Precast vs Cast-In-Situ: UAE Buyers, Pick Your Pain
In UAE projects, precast usually wins on schedule and cost predictability, while cast-in-situ can look cheaper upfront but carries higher labor and delay risk.
If your project has repeat scope and tight milestones, precast is usually the safer commercial choice. If scope is still moving weekly, cast-in-situ can work—but price the variance honestly.
Most teams still buy concrete packages by unit rate. That is lazy procurement. In UAE delivery, the winner is not the cheapest quote. It is the package that does not explode your timeline.
Why do UAE contractors keep mispricing precast vs cast-in-situ?
They compare material line items and ignore execution risk. The real cost sits in labor productivity, rework, and delay burn.
The Problem
Where tenders go wrong:
- Unit-rate obsession: “AED/m³ is lower, so it must be cheaper.”
- No labor volatility allowance in summer and peak demand cycles.
- No allowance for formwork cycle delays and re-pour risk.
- No hard value assigned to program slippage.
Quick reality check:
- Site overhead burn: AED 18,000–35,000/day on many mid-size UAE packages.
- A 10-day slip = AED 180,000–350,000 burned before claims and penalties.
Which method is actually cheaper when you price total delivery risk?
On repeatable scope, precast is often cheaper in total delivered cost. Cast-in-situ can be cheaper only when design is still changing and speed is not critical.
Typical planning ranges (UAE):
- Cast-in-situ structural concrete (delivered + placed ecosystem cost): often lands around AED 420–700/m³ once labor, formwork, pumps, and supervision are fully counted.
- Precast structural equivalents: higher upfront supply rates, but lower on-site labor and shorter cycle time.
- Boundary wall precast: AED 220–420/LM, lead time 1–4 weeks.
- Precast utility chambers/manholes: AED 3,500–18,000/unit, lead time 2–5 weeks.
If precast saves 12 program days on a package burning AED 24,000/day, that is AED 288,000 recovered schedule value.
What technical metrics should procurement teams compare first?
Compare outcomes, not brochures.
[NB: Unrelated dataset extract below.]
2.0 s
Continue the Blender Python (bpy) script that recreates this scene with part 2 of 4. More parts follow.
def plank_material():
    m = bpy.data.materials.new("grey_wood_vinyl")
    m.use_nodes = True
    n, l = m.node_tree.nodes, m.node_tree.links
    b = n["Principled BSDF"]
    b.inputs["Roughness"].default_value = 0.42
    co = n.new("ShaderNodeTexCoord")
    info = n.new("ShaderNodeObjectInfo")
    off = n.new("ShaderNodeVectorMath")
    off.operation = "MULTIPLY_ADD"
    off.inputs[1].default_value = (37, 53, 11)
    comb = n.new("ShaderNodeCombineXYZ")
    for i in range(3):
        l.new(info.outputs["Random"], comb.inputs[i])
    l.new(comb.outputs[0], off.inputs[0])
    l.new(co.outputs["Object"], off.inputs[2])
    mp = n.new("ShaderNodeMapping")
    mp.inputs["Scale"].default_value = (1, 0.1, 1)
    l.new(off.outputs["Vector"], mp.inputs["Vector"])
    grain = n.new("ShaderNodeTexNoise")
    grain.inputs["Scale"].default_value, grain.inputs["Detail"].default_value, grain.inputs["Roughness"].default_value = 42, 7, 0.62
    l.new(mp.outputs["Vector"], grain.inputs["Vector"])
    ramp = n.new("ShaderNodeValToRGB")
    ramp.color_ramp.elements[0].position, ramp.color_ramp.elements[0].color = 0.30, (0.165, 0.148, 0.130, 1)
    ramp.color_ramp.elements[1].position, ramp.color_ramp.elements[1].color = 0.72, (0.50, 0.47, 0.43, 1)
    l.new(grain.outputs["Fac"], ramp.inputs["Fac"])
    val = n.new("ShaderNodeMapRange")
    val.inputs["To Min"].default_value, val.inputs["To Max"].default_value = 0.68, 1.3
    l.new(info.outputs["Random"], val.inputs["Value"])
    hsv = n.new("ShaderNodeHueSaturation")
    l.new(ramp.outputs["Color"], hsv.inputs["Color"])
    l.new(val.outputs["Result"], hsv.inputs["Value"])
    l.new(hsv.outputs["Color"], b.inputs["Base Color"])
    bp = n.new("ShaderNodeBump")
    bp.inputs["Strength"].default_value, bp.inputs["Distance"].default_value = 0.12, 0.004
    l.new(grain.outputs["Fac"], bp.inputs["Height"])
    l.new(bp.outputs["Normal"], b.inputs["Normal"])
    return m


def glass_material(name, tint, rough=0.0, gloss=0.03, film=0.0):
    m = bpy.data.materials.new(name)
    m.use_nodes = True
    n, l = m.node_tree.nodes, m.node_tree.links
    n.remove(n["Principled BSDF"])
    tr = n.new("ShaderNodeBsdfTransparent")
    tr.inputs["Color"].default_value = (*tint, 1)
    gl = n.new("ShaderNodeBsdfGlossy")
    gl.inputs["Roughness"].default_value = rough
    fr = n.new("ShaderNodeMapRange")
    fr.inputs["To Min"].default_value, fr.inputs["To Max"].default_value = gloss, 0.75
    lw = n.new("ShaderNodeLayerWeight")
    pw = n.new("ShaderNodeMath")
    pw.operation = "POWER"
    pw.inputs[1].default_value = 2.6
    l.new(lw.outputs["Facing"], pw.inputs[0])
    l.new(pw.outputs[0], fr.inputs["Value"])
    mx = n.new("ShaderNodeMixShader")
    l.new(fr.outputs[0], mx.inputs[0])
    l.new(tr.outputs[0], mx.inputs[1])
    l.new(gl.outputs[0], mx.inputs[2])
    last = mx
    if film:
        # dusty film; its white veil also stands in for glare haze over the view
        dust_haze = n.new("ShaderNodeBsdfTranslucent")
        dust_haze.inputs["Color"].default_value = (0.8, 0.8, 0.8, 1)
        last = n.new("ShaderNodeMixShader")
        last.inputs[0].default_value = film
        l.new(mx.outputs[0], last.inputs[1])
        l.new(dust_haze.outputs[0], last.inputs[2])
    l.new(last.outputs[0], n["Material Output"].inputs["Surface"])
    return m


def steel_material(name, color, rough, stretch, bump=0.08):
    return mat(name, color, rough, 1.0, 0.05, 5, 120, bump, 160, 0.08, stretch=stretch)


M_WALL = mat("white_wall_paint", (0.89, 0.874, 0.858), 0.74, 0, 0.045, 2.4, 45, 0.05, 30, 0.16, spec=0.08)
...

Strength is useless if tolerance, handling, and installation sequence are weak.
Use this shortlist:
- Strength class (MPa): typical precast ranges 35–70 MPa by product.
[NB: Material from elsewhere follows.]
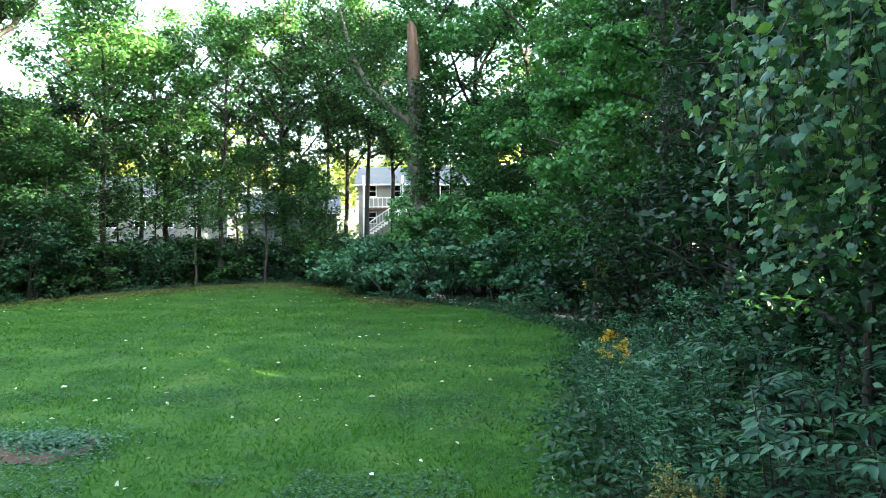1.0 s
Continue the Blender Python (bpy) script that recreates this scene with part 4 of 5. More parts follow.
ACROSS = np.array([SUN_TO.y, -SUN_TO.x])
rng = np.random.default_rng(31)
for i, a in enumerate(np.arange(-44, 62, 5.2)):
    d0 = 26 + 5 * (i % 2) + rng.uniform(-1.5, 1.5)
    x, y = SUN_TO.x * d0 - ACROSS[0] * a, SUN_TO.y * d0 - ACROSS[1] * a
    tree("tree", x, y, rng.uniform(22.5, 24.5) + (3.5 if a > -6 else 0), 0.3, 0.02, 5.2, 7000, 1.0, 300 + i, LEAF_OAK, "dense shade tree on the sunny side of the garden", clump=1.5, limbs=20, group="shade trees behind the lawn", twigs=4, keep=gaps, rise=0.35, profile=lambda q: 0.95 - 0.25 * q)

for i, a in enumerate(np.arange(-3.4, 62, 5.4)):
    x, y = SUN_TO.x * 20 - ACROSS[0] * a, SUN_TO.y * 20 - ACROSS[1] * a
    tree("tree", x, y, rng.uniform(29.5, 31.5) + (3.5 if a > 6 else 0), 0.3, 0.02, 5.0, 7400, 1.05, 340 + i, LEAF_OAK, "dense shade tree on the sunny side of the garden", clump=1.5, limbs=20, group="shade trees behind the lawn", twigs=4, keep=gaps, rise=0.35, profile=lambda q: 0.95 - 0.25 * q)

for i, a in enumerate(np.arange(-40, -5, 5.0)):
    x, y = SUN_TO.x * 20 - ACROSS[0] * a, SUN_TO.y * 20 - ACROSS[1] * a
    tree("tree", x, y, rng.uniform(26, 28), 0.3, 0.02, 5.0, 6800, 1.0, 380 + i, LEAF_OAK, "dense shade tree on the sunny side of the garden", clump=1.5, limbs=20, group="shade trees behind the lawn", twigs=4, keep=gaps, rise=0.35, profile=lambda q: 0.95 - 0.25 * q)
# added out of view at the side, to darken the lawn and the house's left
for i, (x, y, h) in enumerate([(-11, -11.5, 15), (-17, -16, 17), (-11, -20, 19), (-5, -23, 21), (-17, -25, 20), (2, -19, 20), (-23, -29, 19), (7, -13, 20)]):
    tree("tree", x, y, h, 0.28, 0.15, 4.6, 12000, 0.55, 390 + i, LEAF_OAK, "tall unseen tree added to shade the side of the lawn", clump=1.2, limbs=20, group="shade trees behind the lawn", twigs=5, keep=gaps, rise=0.4)

# unseen trees added towards the sun, to keep stray light off vine and lawn
for i, (x, y) in enumerate([(10.2, 3.4), (12.5, 7.5), (9.5, -1.5), (13.5, -3.4), (16.5, -6), (15, 1)]):
    tree("tree", x, y, 14, 0.2, 0.04, 3.6, 5000, 0.6, 360 + i, LEAF_OAK, "unseen dense tree added to shade the vine and lawn", clump=1.2, limbs=18, rise=0.4, twigs=4, group="trees behind the thicket", keep=gaps)

# ---- shrubs along the lawn ----
HEDGE = "shrubs along the lawn"
rng = np.random.default_rng(51)
edge = [(-6.2, 33.2, 3.9), (-8.6, 35.4, 2.9), (-10.6, 39.6, 2.2), (-13, 43, 2.0), (-16, 44.4, 2.2), (-19.5, 42.4, 2.6), (-22.2, 38.6, 2.8), (-24.2, 34.6, 3.2), (-26.4, 31.4, 4.0), (-29.6, 30.2, 4.2), (-31.5, 28.2, 3.6),
        (-34.2, 28.2, 4.4), (-37.2, 27.0, 4.4), (-40.4, 25.2, 4.8), (-43.4, 23.8, 5.2), (-46.6, 22.8, 5.0), (-50, 22.0, 5.2), (-54, 22.0, 5.6), (-58, 22, 5.0), (-25, 29.2, 1.0), (-3.6, 31.6, 4.0), (-1.0, 30.6, 4.2),
        (1.6, 29.0, 3.6), (-4.6, 34.8, 5.4), (-2.0, 34.5, 6.0), (1.2, 33, 6.0), (-7.6, 38.5, 3.8), (-11.5, 44.5, 3.2), (3.8, 29.5, 4.0), (-21, 44, 3.6), (-26, 36, 4.4), (-31, 32, 4.6), (-36, 30, 5.0)]
for i, (x, y, h) in enumerate(edge):
    w = h * rng.uniform(1.1, 1.5) + 0.6
    # between x -26 and -40 the leaf colour is darkened to stand for shade
    shrub("shrub", x, y, w, h, int(1500 + 900 * h), 0.27, 500 + i, (LEAF_NEAR if x > -13 and h < 4.3 else LEAF_MAPLE if x > -13 else LEAF_OAK if x < -40 else LEAF_SHADED if x < -26 else (LEAF_SHRUB, LEAF_OAK)[i % 2]), "dense dark green shrub at the edge of the lawn", clump=0.68, stems=8, group=HEDGE, W=0.62)

# understorey behind the shrubs; at both ends shade is put into the leaf colour
rng = np.random.default_rng(55)
for i, (az, d0, h) in enumerate([(-5, 36, 6), (-1, 40, 6), (3, 44, 5), (7, 46, 4.5), (10.5, 47, 3.2), (14, 50, 3.0), (17, 51, 3.4), (20.5, 50, 3.4), (24, 50, 3.6), (27, 49, 3.4), (30, 48, 3.6), (33, 47, 4.2), (36, 45, 5.5), (39.5, 43, 5.5), (43.5, 43.5, 5.2), (47, 45, 5.5), (51, 47, 6),
                                 (55, 49, 6), (59, 51, 6), (63, 54, 6), (67, 58, 6), (-10, 22, 5), (-15, 19, 5.5), (-9, 29, 6), (-21, 16, 6), (-27, 14, 6.5), (-33, 12.5, 6.5), (-38, 11, 6.5)]):
    shrub("shrub", *polar(az, d0), h * 1.3, h, 4200, 0.30 if d0 > 30 else 0.21, 560 + i, LEAF_SHADED if az > 33 or az < -8 else (LEAF_SHRUB, LEAF_OAK)[i % 2], "tall dark shrub in the shade under the trees", clump=0.95, stems=11, group="understorey shrubs", lift=0.05)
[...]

- Dimensional tolerance: factory control usually tighter than field conditions.
- Installation productivity: precast can cut wet-trade dependency.
- Lead-time reliability: slot booking and stock visibility matter more than promises.
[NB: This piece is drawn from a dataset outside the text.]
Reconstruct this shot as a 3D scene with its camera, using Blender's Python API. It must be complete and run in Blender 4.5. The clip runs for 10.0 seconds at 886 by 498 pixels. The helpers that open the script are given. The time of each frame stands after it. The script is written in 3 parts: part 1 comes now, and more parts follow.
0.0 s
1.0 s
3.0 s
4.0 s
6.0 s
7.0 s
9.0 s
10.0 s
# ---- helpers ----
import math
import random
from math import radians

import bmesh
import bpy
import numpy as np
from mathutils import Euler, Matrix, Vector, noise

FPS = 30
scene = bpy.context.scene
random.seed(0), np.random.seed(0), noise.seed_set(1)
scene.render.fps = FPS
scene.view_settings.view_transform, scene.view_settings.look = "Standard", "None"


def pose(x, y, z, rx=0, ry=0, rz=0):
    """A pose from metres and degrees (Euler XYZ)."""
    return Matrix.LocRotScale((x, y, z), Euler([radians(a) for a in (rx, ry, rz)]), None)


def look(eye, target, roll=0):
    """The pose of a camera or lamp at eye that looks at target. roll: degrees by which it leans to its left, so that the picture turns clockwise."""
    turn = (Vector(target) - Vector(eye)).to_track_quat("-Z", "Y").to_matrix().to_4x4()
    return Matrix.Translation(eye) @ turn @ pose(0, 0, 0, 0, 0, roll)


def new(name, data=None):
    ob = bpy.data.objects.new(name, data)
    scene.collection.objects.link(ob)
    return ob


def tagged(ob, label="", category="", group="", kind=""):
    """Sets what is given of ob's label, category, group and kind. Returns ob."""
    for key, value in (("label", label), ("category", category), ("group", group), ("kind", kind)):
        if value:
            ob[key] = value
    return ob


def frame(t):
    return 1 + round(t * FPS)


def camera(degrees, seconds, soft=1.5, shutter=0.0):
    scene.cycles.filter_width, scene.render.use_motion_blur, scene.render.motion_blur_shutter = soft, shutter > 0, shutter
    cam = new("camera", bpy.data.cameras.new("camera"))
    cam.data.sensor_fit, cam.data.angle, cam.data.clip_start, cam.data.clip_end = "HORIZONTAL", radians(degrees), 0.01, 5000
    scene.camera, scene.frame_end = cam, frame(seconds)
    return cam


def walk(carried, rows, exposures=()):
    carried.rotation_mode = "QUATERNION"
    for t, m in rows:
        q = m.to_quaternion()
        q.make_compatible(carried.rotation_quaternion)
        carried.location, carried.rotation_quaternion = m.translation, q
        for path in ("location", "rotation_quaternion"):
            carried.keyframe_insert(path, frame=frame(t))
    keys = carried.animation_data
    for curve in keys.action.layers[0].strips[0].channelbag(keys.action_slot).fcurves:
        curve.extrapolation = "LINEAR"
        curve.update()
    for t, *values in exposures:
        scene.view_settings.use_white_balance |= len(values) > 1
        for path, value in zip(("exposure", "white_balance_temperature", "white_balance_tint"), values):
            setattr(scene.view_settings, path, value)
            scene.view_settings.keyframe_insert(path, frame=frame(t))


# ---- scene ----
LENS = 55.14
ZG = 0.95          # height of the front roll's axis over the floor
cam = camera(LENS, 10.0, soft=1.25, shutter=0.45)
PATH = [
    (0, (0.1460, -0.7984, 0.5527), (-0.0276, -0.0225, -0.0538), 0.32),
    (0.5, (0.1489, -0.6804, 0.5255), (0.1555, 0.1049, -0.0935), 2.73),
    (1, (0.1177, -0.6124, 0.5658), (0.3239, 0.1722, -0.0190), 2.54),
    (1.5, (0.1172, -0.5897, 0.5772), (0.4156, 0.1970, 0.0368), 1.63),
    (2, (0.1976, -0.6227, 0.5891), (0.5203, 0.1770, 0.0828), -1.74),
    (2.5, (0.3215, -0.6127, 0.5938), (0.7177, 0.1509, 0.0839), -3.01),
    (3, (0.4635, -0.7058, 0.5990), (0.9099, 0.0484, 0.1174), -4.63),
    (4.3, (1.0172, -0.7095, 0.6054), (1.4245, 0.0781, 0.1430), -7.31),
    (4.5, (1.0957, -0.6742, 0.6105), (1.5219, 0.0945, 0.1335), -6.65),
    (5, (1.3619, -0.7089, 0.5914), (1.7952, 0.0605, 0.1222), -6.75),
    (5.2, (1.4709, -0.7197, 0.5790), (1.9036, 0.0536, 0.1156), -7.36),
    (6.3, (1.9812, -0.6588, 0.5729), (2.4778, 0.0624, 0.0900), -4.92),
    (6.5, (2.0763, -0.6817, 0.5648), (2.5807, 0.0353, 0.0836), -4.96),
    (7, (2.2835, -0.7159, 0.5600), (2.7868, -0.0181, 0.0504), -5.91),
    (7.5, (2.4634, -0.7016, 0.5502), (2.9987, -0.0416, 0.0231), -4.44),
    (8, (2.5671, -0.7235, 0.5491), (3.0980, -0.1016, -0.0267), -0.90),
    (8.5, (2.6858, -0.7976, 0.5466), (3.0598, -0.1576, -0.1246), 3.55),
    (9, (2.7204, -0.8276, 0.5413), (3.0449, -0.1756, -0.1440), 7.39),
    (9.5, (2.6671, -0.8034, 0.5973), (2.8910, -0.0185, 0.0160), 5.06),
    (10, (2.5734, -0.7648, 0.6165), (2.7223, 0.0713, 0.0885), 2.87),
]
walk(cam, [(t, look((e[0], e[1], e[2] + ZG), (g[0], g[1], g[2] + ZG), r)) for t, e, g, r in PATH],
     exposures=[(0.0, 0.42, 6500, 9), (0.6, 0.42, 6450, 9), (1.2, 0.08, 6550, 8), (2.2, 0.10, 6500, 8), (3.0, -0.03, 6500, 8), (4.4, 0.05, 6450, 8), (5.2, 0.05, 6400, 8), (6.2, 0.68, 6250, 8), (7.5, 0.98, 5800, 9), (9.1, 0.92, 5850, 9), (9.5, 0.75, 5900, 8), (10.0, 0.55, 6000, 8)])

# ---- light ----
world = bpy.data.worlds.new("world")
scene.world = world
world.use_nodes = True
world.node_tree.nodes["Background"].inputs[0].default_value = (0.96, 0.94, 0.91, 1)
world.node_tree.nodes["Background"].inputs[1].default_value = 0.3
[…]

- Rework probability: field pours and late design changes carry higher downside.
Which one do you need by project type, budget, and timeline?
Use precast where repetition and schedule pressure exist. Use cast-in-situ where geometry is fluid and redesign risk is high.
Decision guide:
- Utilities and infrastructure repeat scope: precast first.
- Boundary/security packages: precast for speed and predictable crews.
- Fast-track handover (<120 days critical package): precast or hybrid with precast-heavy split.
- Highly bespoke geometry with late consultant changes: staged cast-in-situ or selective hybrid.
Internal links:
How do precast and cast-in-situ compare on UAE procurement reality?
The table below is what should sit in every bid review. If your team only compares unit rates, you are bidding blind.
| Criteria | Precast | Cast-In-Situ |
|---|---|---|
| Upfront Unit Cost Signal | Medium to Medium-High | Low to Medium |
| Lead-Time Predictability | High (if slots locked) | Medium-Low |
| Site Labor Dependency | Lower | Higher |
| Productivity Variability | Lower | Higher |
| Rework Exposure | Low-Medium | Medium-High |
| Program Certainty | High on repeat scope | Variable |
| Cost Variance Risk | Low-Medium | Medium-High |
| Best Use Case | Standardized, repeat packages | Fluid/custom geometry |
What should you lock in the contract before award?
If it is not in the contract, it does not exist. Verbal commitments do not protect margin.
Minimum protections:
- Production slot commitment by calendar week.
- Approved shop drawings before mold release.
- Lifting and logistics sequence approved pre-dispatch.
- Replacement SLA with fixed turnaround days.
- Delay responsibility matrix tied to program milestones.
Key takeaways
- Lowest unit rate is often the most expensive final outcome.
- Precast usually wins where speed and repeatability matter.
- Cast-in-situ remains useful for high-change custom scope.
- Delay burn in UAE can erase “savings” in one bad fortnight.
- Contract controls decide profit more than technical specs alone.